October 25th, 2013
On Wednesday, October 23rd, Environmental Protection Administration (EPA) hosted a two-session public listening hearing on their newly proposed carbon emission standards. Derived and driven by the Obama Administration earlier in the year, EPA is seeking public input before imposing carbon restrictions on the American people.
Many came out to represent their energy plants, labor organizations, advocacy groups, and in some cases, themselves as concerned citizens. The two sessions were indicative of the largely held public belief that less government intervention and regulation would support sound utilization of our natural resources and would lead to a continued, clean transition to safer, more secure, more efficient energy production.

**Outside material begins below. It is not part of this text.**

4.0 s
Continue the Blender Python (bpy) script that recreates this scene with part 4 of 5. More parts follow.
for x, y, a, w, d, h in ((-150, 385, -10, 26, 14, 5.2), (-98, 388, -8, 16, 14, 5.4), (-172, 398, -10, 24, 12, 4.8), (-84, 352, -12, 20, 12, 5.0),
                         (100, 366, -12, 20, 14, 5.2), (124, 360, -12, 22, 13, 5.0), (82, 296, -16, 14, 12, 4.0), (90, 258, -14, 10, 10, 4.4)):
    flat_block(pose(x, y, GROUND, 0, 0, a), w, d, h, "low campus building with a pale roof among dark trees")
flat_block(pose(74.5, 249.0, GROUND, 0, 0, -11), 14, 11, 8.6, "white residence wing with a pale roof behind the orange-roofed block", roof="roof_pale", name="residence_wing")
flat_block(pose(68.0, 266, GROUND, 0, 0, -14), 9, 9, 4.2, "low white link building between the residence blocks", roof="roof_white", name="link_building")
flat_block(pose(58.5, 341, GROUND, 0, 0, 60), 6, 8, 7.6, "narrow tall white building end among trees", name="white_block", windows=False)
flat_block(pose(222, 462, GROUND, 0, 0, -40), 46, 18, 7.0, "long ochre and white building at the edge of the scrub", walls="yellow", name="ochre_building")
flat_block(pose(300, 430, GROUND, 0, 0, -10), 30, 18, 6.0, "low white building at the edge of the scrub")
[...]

EPA first set forth what they were proposing and why. These carbon emission regulations, which would be detrimental to businesses and their operation, was centered around the ‘fact’ that climate change was evident and needed to be addressed through a more restrictive carbon regime.

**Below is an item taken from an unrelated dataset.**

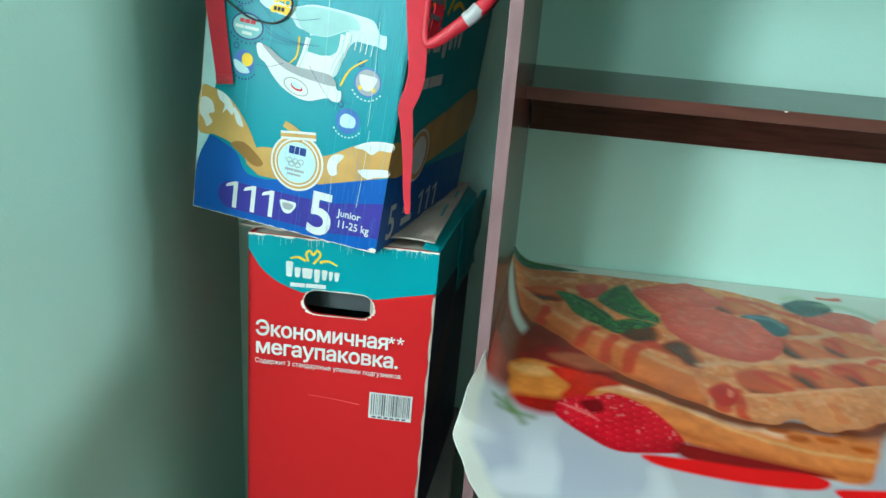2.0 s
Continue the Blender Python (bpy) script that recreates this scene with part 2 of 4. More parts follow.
def swollen(loop, by):
    """An outline moved outwards, away from its ink."""
    out, n = [], len(loop)
    for k in range(n):
        a, p, c = (Vector(loop[(k + d) % n]) for d in (-1, 0, 1))
        e, f = (p - a).normalized(), (c - p).normalized()
        m = Vector((e.y + f.y, -e.x - f.x))
        m = m / max(0.7, m.length**2 / 2) if m.length > 1e-6 else Vector((e.y, -e.x))
        out.append((p.x + m.x * by, p.y + m.y * by))
    return out


def inked(loops, place):
    """The area that the outlines run round, as one flat mesh."""
    pts = [Vector(p) for loop in loops for p in loop]
    edges, first = [], 0
    for loop in loops:
        edges += [(first + k, first + (k + 1) % len(loop)) for k in range(len(loop))]
        first += len(loop)
    verts, _, faces, *_ = delaunay_2d_cdt(pts, edges, [], 0, 1e-7)
    bm = bmesh.new()
    vs = [bm.verts.new(place(*p)) for p in verts]
    for f in faces:
        mid = sum((verts[k] for k in f), Vector((0, 0))) / len(f)
        if windings(loops, mid):
            bm.faces.new([vs[k] for k in f])
    bmesh.ops.delete(bm, geom=[q for q in bm.verts if not q.link_faces], context="VERTS")
    bmesh.ops.recalc_face_normals(bm, faces=bm.faces[:])
    return bm


def lettering(name, text, size, u, v, parent, mat, lift, wide=1.0, bold=0.0, turn=None, spacing=1.0, apart=False):
    """Words laid flat, their base line starting at u, v; turn lays them on another face; apart makes each letter a part."""
    loops = sorted(glyph_outlines(text, size, spacing), key=lambda q: min(p[0] for p in q))
    letters = []
    while loops:  # outlines that overlap sideways belong to one letter
        group, high = [loops.pop(0)], 0
        high = max(p[0] for p in group[0])
        while loops and min(p[0] for p in loops[0]) < high - 0.02 * size:
            group.append(loops.pop(0))
            high = max(high, max(p[0] for p in group[-1]))
        sign = math.copysign(1, turned_area(max(group, key=lambda q: abs(turned_area(q)))))
        if bold:
            group = [swollen(q, bold * sign) for q in group]
        letters.append(inked(group, lambda a, c: (u + a * wide, -lift, v + c)))
    for bm in letters:
        if turn:
            bm.transform(turn)
    if not apart:
        return part(name, merged(letters), mat, parent)
    for bm in letters:
        part(name, bm, mat, parent)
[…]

The first of the two sessions began with 18 of the first 20 speakers speaking in opposition to the proposed increase in emission standards. This issue was deemed so important to many of these organizations, that some sent their top executives to speak on their behalf, such as the President of the Georgia AFL-CIO or the President of the Georgia Americans For Prosperity Chapter.

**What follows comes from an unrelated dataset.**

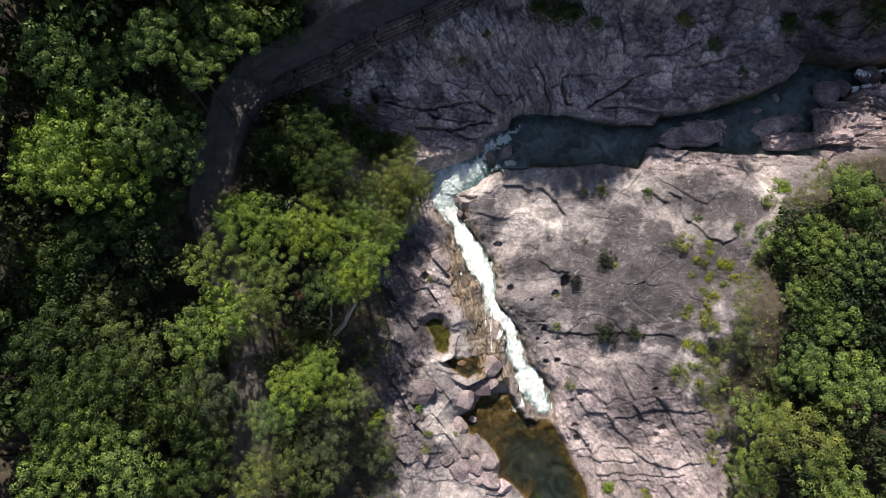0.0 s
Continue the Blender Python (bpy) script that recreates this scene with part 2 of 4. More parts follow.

Although tone varied, from the robust to the reserved, the opposition to EPA propositions was evident. Among the more pronounced in their opinions, one individual stated that we would “debate your man and prove he doesn’t know what he is talking about.” The passion so many demonstrated should also be an indication to EPA that people are fed up with the overpowering presence the government has on their energy sources and subsequent electricity bills.